The Roman soldier and martyr Saint Sergius was martyred and buried in Resafa, Syria in the fourth century. It is in the desert about thirty kilometers west of Raqqa and thirty-five kilometers south of the river Euphrates. Over his grave, which became a place of pilgrimage and miracles, a martyrion was erected, and Resafa became known as Sergiopolis. The Roman Emperor Anastasios (r. 491-518) expanded the martyr’s shrine into a basilica (known as Basilica B to distinguish it from a later built Basilica A nearby). After Jerusalem, it was the most important Christian pilgrimage center in the Middle East. It had a special appeal to the local Arabs, especially the Ghassanids. By the late 6th century, the Ghassanids’ tribal Arab ally the Bahra’ were tasked with guarding Resafa and it’s shrine from nomadic marauders and the Lakhmids of Mesopotamia.
A bit later, the emperor Justinian (r. 527-565) built new fortifications for the city. The military reason must have been the defense of the Strata Diocletiana, but Justinian’s contemporary Procopius mentions another motive: protection of ecclesiastical properties. He writes (Buildings 2.9.3-9):
There is a certain church in Euphratesia, dedicated to Sergius, a famous saint, whom men of former times used to venerate and revere, so that they named the place Sergiopolis, and they had surrounded it with a very humble wall, just sufficient to prevent the Saracens of the region from capturing it by storm. For the Saracens are naturally incapable of storming a wall, and the weakest kind of barricade, put together with perhaps nothing but mud, is sufficient to check their assault.
At a later time, however, this church, through its acquisition of treasures, came to be powerful and celebrated. And the Emperor Justinian, upon considering this situation, at once gave it careful attention, and he surrounded the church with a most remarkable wall, and he stored up a great quantity of water and thus provided the inhabitants with a bountiful supply. Furthermore, he added to the place houses and stoas and the other buildings which are wont to be the adornments of a city.

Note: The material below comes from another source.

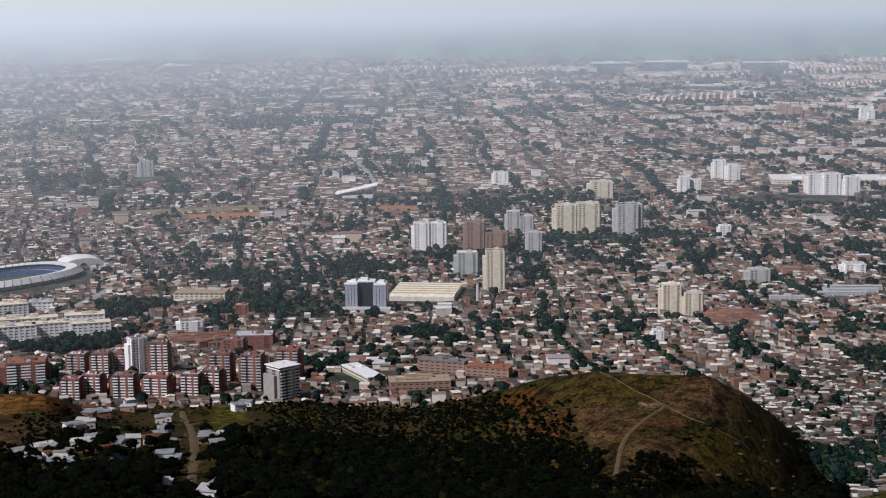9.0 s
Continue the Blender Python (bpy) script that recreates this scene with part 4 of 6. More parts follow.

Besides this he established there a garrison of soldiers who, in case of need, defended the circuit-wall. Khusrau, indeed, the King of the Persians, made a great effort to capture the city, sending a great army to besiege it; but because of the strength of the defenses he accomplished nothing and abandoned the investment.
This description is fairly accurate. The “remarkable wall”, which has twenty-one towers and four gates, is fifteen meters high and three meters wide and surrounds an irregular rectangular area. The northern wall is 536 meters long, the western wall 411 meters, the southern 549 meters, and the eastern wall 350 meters.
The stoas mentioned by Procopius must have been along the main roads. One of these ran from the eastern to the western gate. The other one was 4.6 meters wide, with two two meter wide sidewalks, and led from the cistern in the southwest (for “a great quantity of water”) past the khan to the splendidly decorated northern gate. This northern gate was quite tall and offered shadow to a small square, where merchants must have exchanged their products.
The city was lost by the Romans in the 7th century when the Arabs won the final victory at the Battle of Yarmouk in the year 636. In the eighth century, the Umayyad caliph Hisham ibn Abd al-Malik (r. 724–743) made the city his favored residence, and built several palaces around it. The city was finally abandoned in the 13th century when the Mongols and Turks invaded the area. The town itself continued to receive Christian pilgrims until the thirteenth century, when caliph Baibars (r. 1260-1277) resettled the population to Hama. In the Syrian Civil War, the town was occupied by ISIS, before being liberated by Government forces on 19 June 2017 during the Southern Raqqa Offensive.